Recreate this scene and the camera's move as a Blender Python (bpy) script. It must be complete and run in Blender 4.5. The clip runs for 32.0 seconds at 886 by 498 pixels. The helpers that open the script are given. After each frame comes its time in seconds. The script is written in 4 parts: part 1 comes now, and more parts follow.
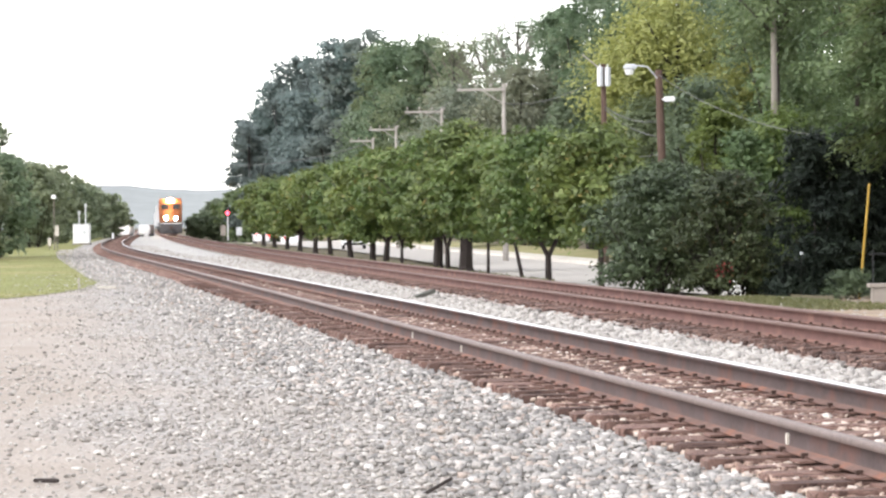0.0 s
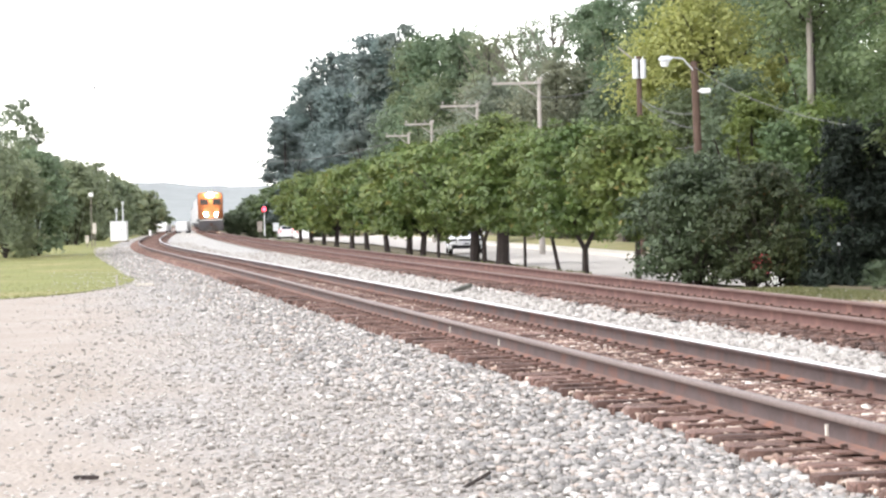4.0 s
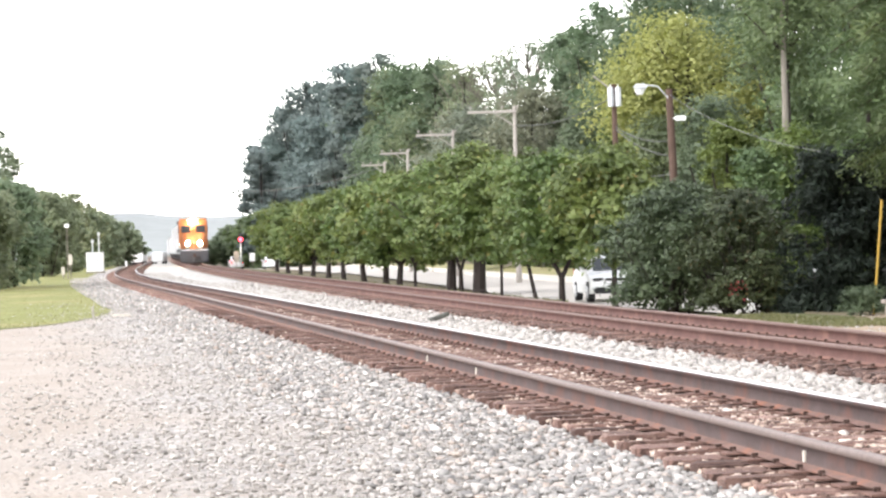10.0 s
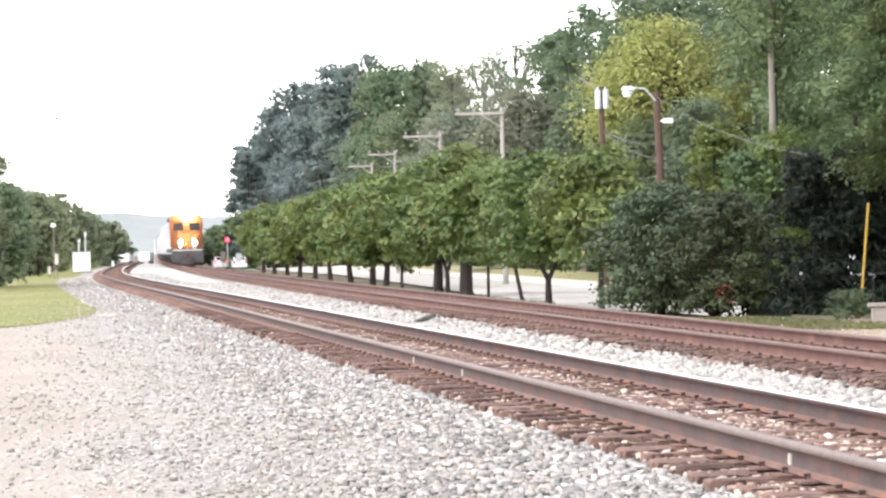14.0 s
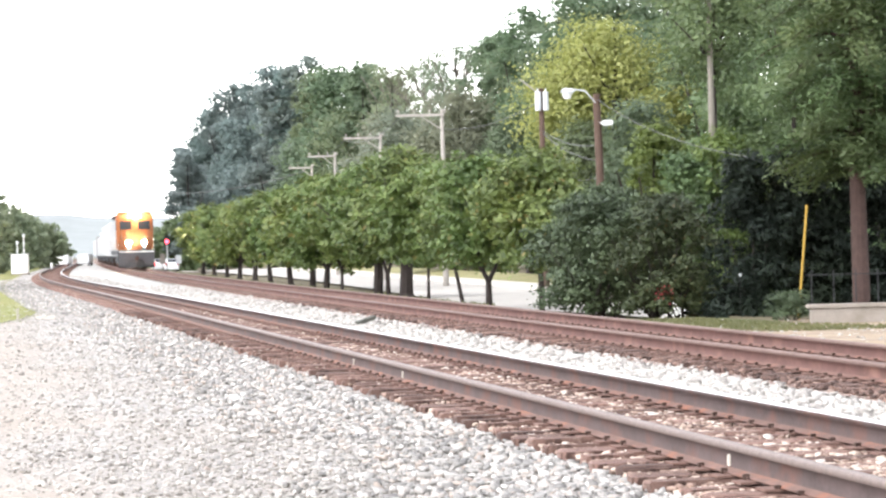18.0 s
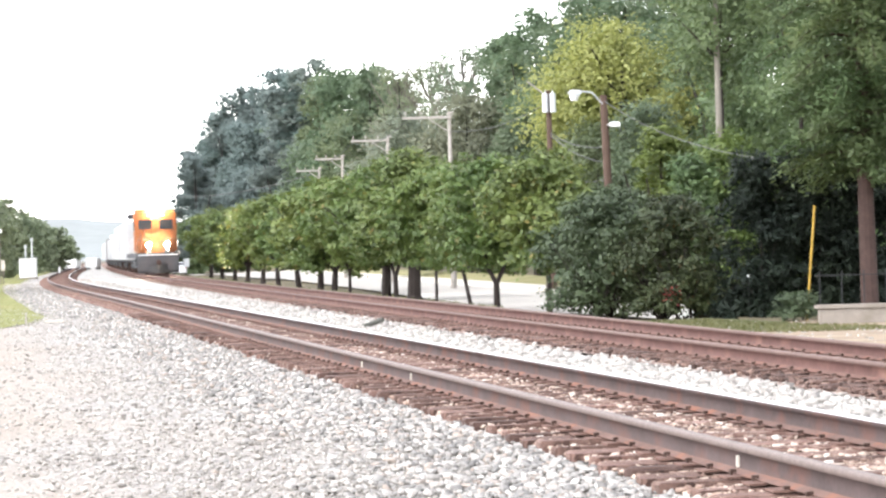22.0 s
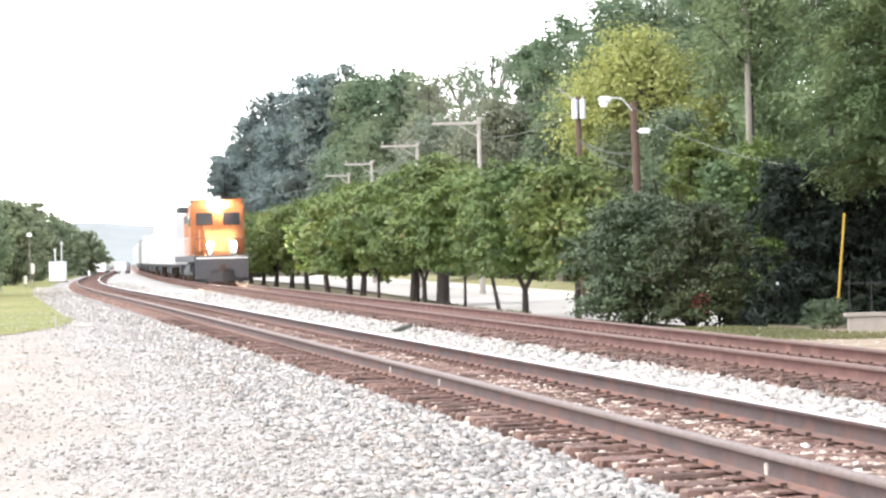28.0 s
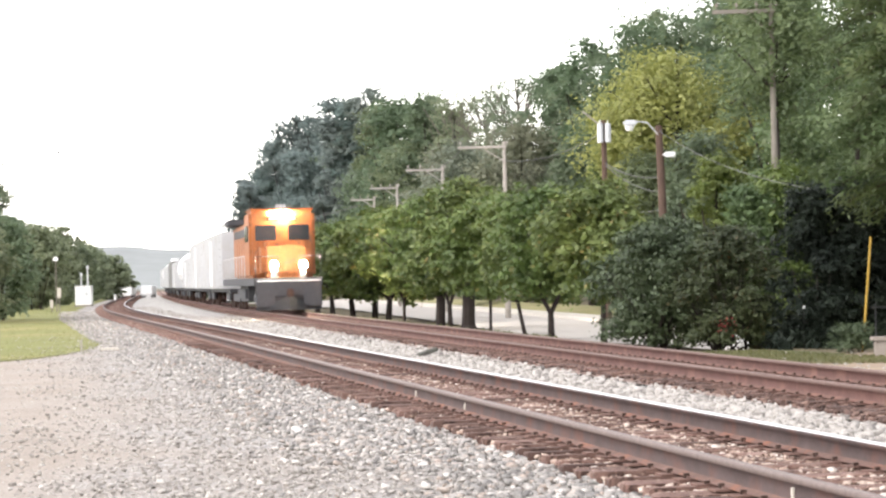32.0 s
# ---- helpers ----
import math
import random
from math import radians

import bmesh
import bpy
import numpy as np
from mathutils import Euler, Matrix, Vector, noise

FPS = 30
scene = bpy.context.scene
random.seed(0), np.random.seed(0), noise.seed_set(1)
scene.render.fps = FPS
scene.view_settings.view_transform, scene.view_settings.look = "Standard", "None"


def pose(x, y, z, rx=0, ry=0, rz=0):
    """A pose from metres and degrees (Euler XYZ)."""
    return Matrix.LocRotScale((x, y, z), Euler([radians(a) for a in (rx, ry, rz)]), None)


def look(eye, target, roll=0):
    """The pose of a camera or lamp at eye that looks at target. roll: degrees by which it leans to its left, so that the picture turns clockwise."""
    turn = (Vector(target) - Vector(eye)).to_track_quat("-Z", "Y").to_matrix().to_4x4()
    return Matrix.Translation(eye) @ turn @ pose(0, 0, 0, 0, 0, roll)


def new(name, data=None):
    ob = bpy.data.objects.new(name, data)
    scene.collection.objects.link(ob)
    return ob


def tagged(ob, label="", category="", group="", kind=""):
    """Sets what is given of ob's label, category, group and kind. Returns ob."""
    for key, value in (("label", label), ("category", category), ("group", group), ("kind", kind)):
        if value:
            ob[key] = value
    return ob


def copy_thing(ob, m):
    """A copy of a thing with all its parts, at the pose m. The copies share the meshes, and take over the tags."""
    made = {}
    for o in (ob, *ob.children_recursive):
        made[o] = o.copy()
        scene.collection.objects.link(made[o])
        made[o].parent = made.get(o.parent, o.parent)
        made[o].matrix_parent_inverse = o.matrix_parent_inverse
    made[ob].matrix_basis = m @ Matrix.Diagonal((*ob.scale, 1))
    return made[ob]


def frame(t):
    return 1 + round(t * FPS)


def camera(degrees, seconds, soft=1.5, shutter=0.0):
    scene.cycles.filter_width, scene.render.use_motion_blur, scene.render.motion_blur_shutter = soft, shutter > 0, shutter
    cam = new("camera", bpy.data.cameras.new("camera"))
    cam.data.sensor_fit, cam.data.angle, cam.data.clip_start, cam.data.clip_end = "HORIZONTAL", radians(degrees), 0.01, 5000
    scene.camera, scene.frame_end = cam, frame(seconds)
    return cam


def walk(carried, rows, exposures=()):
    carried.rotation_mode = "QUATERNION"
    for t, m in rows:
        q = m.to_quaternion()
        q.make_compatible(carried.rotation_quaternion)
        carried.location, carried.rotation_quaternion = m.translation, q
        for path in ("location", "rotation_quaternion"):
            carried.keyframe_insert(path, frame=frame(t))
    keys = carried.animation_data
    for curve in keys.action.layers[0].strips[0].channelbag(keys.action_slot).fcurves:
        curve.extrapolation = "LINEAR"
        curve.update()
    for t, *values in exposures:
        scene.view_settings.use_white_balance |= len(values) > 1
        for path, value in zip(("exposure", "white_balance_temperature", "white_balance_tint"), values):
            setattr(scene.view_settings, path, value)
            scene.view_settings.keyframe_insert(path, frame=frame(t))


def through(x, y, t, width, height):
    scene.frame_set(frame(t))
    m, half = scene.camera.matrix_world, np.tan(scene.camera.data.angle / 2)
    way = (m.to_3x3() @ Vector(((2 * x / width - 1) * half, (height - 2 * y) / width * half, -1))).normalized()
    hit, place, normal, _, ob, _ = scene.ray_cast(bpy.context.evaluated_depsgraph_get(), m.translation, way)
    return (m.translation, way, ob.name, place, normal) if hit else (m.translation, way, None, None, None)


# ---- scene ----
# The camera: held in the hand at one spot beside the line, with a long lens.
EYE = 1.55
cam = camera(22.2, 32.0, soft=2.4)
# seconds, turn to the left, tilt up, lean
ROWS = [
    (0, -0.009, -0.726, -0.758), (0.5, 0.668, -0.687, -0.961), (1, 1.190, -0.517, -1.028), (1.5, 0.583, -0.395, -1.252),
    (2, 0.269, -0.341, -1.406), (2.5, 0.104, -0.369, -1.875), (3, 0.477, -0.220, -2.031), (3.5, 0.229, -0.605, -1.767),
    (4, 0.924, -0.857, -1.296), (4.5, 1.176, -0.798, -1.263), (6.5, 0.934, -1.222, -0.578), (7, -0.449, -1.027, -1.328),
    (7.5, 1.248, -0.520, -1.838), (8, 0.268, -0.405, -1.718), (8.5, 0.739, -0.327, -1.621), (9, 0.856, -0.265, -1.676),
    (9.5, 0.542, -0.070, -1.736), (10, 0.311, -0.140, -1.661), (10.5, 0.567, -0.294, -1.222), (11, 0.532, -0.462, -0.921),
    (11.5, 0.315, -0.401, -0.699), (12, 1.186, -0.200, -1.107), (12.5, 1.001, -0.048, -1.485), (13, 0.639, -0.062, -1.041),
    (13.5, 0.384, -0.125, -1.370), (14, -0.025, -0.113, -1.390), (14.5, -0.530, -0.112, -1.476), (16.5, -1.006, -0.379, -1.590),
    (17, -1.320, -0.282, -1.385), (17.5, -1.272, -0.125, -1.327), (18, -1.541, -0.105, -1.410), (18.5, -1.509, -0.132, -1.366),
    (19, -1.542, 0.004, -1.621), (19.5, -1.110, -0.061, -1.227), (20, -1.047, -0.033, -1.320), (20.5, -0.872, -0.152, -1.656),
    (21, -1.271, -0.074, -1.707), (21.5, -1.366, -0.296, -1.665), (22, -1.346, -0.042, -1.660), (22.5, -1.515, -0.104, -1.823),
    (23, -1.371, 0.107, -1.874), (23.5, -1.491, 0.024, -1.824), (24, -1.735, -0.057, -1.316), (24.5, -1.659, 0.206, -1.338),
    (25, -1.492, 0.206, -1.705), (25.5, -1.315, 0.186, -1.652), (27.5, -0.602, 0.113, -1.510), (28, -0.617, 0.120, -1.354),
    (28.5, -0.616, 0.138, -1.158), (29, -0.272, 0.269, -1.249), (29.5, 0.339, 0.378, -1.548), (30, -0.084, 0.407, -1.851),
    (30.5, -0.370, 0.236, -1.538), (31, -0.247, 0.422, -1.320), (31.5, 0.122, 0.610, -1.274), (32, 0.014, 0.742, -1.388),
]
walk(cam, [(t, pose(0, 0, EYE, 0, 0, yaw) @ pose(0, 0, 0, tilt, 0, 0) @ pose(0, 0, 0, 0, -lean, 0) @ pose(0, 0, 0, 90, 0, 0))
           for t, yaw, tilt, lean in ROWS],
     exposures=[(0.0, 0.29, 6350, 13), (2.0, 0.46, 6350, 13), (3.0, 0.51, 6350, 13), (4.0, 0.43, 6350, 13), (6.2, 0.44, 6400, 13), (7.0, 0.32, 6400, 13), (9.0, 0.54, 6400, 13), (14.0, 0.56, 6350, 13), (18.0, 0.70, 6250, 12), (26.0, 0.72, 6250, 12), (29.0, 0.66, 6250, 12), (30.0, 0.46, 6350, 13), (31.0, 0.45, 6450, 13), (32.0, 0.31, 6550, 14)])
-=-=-
What is expected |
Copy the data exactly. Any picture it contains is to be omitted.

Written reply |
Recreate this scene and the camera's move as a Blender Python (bpy) script. It must be complete and run in Blender 4.5. The clip runs for 32.0 seconds at 886 by 498 pixels. The helpers that open the script are given. After each frame comes its time in seconds. The script is written in 4 parts: part 1 comes now, and more parts follow.
0.0 s
4.0 s
10.0 s
14.0 s
18.0 s
22.0 s
28.0 s
32.0 s
# ---- helpers ----
import math
import random
from math import radians

import bmesh
import bpy
import numpy as np
from mathutils import Euler, Matrix, Vector, noise

FPS = 30
scene = bpy.context.scene
random.seed(0), np.random.seed(0), noise.seed_set(1)
scene.render.fps = FPS
scene.view_settings.view_transform, scene.view_settings.look = "Standard", "None"


def pose(x, y, z, rx=0, ry=0, rz=0):
    """A pose from metres and degrees (Euler XYZ)."""
    return Matrix.LocRotScale((x, y, z), Euler([radians(a) for a in (rx, ry, rz)]), None)


def look(eye, target, roll=0):
    """The pose of a camera or lamp at eye that looks at target. roll: degrees by which it leans to its left, so that the picture turns clockwise."""
    turn = (Vector(target) - Vector(eye)).to_track_quat("-Z", "Y").to_matrix().to_4x4()
    return Matrix.Translation(eye) @ turn @ pose(0, 0, 0, 0, 0, roll)


def new(name, data=None):
    ob = bpy.data.objects.new(name, data)
    scene.collection.objects.link(ob)
    return ob


def tagged(ob, label="", category="", group="", kind=""):
    """Sets what is given of ob's label, category, group and kind. Returns ob."""
    for key, value in (("label", label), ("category", category), ("group", group), ("kind", kind)):
        if value:
            ob[key] = value
    return ob


def copy_thing(ob, m):
    """A copy of a thing with all its parts, at the pose m. The copies share the meshes, and take over the tags."""
    made = {}
    for o in (ob, *ob.children_recursive):
        made[o] = o.copy()
        scene.collection.objects.link(made[o])
        made[o].parent = made.get(o.parent, o.parent)
        made[o].matrix_parent_inverse = o.matrix_parent_inverse
    made[ob].matrix_basis = m @ Matrix.Diagonal((*ob.scale, 1))
    return made[ob]


def frame(t):
    return 1 + round(t * FPS)


def camera(degrees, seconds, soft=1.5, shutter=0.0):
    scene.cycles.filter_width, scene.render.use_motion_blur, scene.render.motion_blur_shutter = soft, shutter > 0, shutter
    cam = new("camera", bpy.data.cameras.new("camera"))
    cam.data.sensor_fit, cam.data.angle, cam.data.clip_start, cam.data.clip_end = "HORIZONTAL", radians(degrees), 0.01, 5000
    scene.camera, scene.frame_end = cam, frame(seconds)
    return cam


def walk(carried, rows, exposures=()):
    carried.rotation_mode = "QUATERNION"
    for t, m in rows:
        q = m.to_quaternion()
        q.make_compatible(carried.rotation_quaternion)
        carried.location, carried.rotation_quaternion = m.translation, q
        for path in ("location", "rotation_quaternion"):
            carried.keyframe_insert(path, frame=frame(t))
    keys = carried.animation_data
    for curve in keys.action.layers[0].strips[0].channelbag(keys.action_slot).fcurves:
        curve.extrapolation = "LINEAR"
        curve.update()
    for t, *values in exposures:
        scene.view_settings.use_white_balance |= len(values) > 1
        for path, value in zip(("exposure", "white_balance_temperature", "white_balance_tint"), values):
            setattr(scene.view_settings, path, value)
            scene.view_settings.keyframe_insert(path, frame=frame(t))


def through(x, y, t, width, height):
    scene.frame_set(frame(t))
    m, half = scene.camera.matrix_world, np.tan(scene.camera.data.angle / 2)
    way = (m.to_3x3() @ Vector(((2 * x / width - 1) * half, (height - 2 * y) / width * half, -1))).normalized()
    hit, place, normal, _, ob, _ = scene.ray_cast(bpy.context.evaluated_depsgraph_get(), m.translation, way)
    return (m.translation, way, ob.name, place, normal) if hit else (m.translation, way, None, None, None)


# ---- scene ----
# The camera: held in the hand at one spot beside the line, with a long lens.
EYE = 1.55
cam = camera(22.2, 32.0, soft=2.4)
# seconds, turn to the left, tilt up, lean
ROWS = [
    (0, -0.009, -0.726, -0.758), (0.5, 0.668, -0.687, -0.961), (1, 1.190, -0.517, -1.028), (1.5, 0.583, -0.395, -1.252),
    (2, 0.269, -0.341, -1.406), (2.5, 0.104, -0.369, -1.875), (3, 0.477, -0.220, -2.031), (3.5, 0.229, -0.605, -1.767),
    (4, 0.924, -0.857, -1.296), (4.5, 1.176, -0.798, -1.263), (6.5, 0.934, -1.222, -0.578), (7, -0.449, -1.027, -1.328),
    (7.5, 1.248, -0.520, -1.838), (8, 0.268, -0.405, -1.718), (8.5, 0.739, -0.327, -1.621), (9, 0.856, -0.265, -1.676),
    (9.5, 0.542, -0.070, -1.736), (10, 0.311, -0.140, -1.661), (10.5, 0.567, -0.294, -1.222), (11, 0.532, -0.462, -0.921),
    (11.5, 0.315, -0.401, -0.699), (12, 1.186, -0.200, -1.107), (12.5, 1.001, -0.048, -1.485), (13, 0.639, -0.062, -1.041),
    (13.5, 0.384, -0.125, -1.370), (14, -0.025, -0.113, -1.390), (14.5, -0.530, -0.112, -1.476), (16.5, -1.006, -0.379, -1.590),
    (17, -1.320, -0.282, -1.385), (17.5, -1.272, -0.125, -1.327), (18, -1.541, -0.105, -1.410), (18.5, -1.509, -0.132, -1.366),
    (19, -1.542, 0.004, -1.621), (19.5, -1.110, -0.061, -1.227), (20, -1.047, -0.033, -1.320), (20.5, -0.872, -0.152, -1.656),
    (21, -1.271, -0.074, -1.707), (21.5, -1.366, -0.296, -1.665), (22, -1.346, -0.042, -1.660), (22.5, -1.515, -0.104, -1.823),
    (23, -1.371, 0.107, -1.874), (23.5, -1.491, 0.024, -1.824), (24, -1.735, -0.057, -1.316), (24.5, -1.659, 0.206, -1.338),
    (25, -1.492, 0.206, -1.705), (25.5, -1.315, 0.186, -1.652), (27.5, -0.602, 0.113, -1.510), (28, -0.617, 0.120, -1.354),
    (28.5, -0.616, 0.138, -1.158), (29, -0.272, 0.269, -1.249), (29.5, 0.339, 0.378, -1.548), (30, -0.084, 0.407, -1.851),
    (30.5, -0.370, 0.236, -1.538), (31, -0.247, 0.422, -1.320), (31.5, 0.122, 0.610, -1.274), (32, 0.014, 0.742, -1.388),
]
walk(cam, [(t, pose(0, 0, EYE, 0, 0, yaw) @ pose(0, 0, 0, tilt, 0, 0) @ pose(0, 0, 0, 0, -lean, 0) @ pose(0, 0, 0, 90, 0, 0))
           for t, yaw, tilt, lean in ROWS],
     exposures=[(0.0, 0.29, 6350, 13), (2.0, 0.46, 6350, 13), (3.0, 0.51, 6350, 13), (4.0, 0.43, 6350, 13), (6.2, 0.44, 6400, 13), (7.0, 0.32, 6400, 13), (9.0, 0.54, 6400, 13), (14.0, 0.56, 6350, 13), (18.0, 0.70, 6250, 12), (26.0, 0.72, 6250, 12), (29.0, 0.66, 6250, 12), (30.0, 0.46, 6350, 13), (31.0, 0.45, 6450, 13), (32.0, 0.31, 6550, 14)])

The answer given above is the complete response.